● Goal of the exercise
Wherever the string "this" appears, copy the whole line.

[Rows from a dataset of clips and code]
....
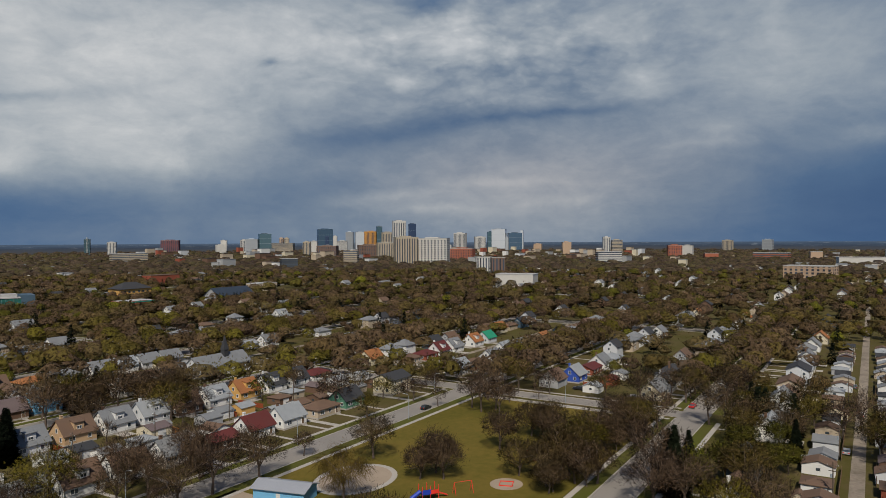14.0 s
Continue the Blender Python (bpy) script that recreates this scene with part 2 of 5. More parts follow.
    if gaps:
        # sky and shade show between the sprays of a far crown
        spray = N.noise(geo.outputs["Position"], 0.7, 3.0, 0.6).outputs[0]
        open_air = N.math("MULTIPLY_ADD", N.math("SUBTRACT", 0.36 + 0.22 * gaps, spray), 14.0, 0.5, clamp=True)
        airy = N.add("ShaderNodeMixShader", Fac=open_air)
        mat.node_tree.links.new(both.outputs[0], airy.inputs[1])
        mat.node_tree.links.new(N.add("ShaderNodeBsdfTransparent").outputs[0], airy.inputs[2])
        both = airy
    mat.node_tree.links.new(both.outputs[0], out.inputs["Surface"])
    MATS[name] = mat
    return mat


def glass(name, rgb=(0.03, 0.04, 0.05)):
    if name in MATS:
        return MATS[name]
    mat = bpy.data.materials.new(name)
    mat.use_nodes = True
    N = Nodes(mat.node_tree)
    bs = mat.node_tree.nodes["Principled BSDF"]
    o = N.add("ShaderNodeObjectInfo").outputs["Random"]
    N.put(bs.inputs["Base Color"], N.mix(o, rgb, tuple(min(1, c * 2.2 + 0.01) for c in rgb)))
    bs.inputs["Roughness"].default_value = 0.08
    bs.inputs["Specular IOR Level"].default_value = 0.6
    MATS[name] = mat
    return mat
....
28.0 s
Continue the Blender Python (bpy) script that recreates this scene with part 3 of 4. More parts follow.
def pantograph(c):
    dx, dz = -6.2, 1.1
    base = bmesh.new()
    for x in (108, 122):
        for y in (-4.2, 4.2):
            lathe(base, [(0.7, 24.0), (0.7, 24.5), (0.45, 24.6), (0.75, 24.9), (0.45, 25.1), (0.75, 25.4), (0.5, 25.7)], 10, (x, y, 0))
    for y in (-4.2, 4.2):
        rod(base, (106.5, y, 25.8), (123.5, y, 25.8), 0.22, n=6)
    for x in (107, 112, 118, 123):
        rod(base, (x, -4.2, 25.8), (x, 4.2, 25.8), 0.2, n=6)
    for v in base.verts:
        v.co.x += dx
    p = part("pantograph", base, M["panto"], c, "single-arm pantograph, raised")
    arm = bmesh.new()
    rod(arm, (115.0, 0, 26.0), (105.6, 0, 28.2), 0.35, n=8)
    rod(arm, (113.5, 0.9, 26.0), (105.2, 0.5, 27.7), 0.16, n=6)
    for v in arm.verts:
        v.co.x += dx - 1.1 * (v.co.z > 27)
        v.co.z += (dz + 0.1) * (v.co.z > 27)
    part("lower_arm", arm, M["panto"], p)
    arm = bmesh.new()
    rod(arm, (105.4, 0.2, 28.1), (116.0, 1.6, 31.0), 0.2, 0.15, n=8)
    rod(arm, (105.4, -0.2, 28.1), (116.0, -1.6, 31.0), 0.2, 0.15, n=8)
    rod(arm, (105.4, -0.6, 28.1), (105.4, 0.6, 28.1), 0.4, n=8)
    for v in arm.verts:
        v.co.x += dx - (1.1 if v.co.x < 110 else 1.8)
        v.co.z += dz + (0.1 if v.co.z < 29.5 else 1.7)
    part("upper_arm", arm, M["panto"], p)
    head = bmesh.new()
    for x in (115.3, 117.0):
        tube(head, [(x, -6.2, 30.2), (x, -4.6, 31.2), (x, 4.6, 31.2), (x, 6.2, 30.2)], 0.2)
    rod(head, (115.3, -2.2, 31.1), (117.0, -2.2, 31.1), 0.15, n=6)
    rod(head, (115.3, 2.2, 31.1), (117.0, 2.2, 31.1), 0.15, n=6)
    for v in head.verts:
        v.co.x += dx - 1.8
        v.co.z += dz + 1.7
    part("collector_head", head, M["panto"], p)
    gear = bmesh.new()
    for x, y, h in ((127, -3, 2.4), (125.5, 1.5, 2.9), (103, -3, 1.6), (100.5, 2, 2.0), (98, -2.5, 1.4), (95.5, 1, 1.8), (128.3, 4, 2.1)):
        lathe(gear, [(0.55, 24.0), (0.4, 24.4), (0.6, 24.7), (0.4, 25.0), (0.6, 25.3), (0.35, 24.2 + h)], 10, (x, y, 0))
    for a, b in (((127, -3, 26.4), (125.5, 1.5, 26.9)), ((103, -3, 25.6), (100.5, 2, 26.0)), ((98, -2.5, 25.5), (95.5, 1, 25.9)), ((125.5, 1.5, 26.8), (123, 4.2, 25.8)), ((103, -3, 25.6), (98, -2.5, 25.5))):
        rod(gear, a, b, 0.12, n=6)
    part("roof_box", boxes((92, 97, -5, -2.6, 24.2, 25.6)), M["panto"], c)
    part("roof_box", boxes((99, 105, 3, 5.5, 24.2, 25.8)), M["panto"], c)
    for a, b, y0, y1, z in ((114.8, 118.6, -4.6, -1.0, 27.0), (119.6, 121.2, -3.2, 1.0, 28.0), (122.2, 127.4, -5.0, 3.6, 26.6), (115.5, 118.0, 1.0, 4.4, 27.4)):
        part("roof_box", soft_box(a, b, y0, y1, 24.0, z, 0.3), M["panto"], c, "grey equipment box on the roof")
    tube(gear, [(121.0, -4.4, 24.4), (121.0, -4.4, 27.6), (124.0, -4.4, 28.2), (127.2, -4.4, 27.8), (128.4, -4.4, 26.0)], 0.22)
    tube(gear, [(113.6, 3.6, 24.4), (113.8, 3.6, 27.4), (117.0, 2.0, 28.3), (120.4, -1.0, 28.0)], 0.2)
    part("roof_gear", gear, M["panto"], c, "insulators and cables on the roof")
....
● Response to the exercise
Continue the Blender Python (bpy) script that recreates this scene with part 2 of 5. More parts follow.
Continue the Blender Python (bpy) script that recreates this scene with part 3 of 4. More parts follow.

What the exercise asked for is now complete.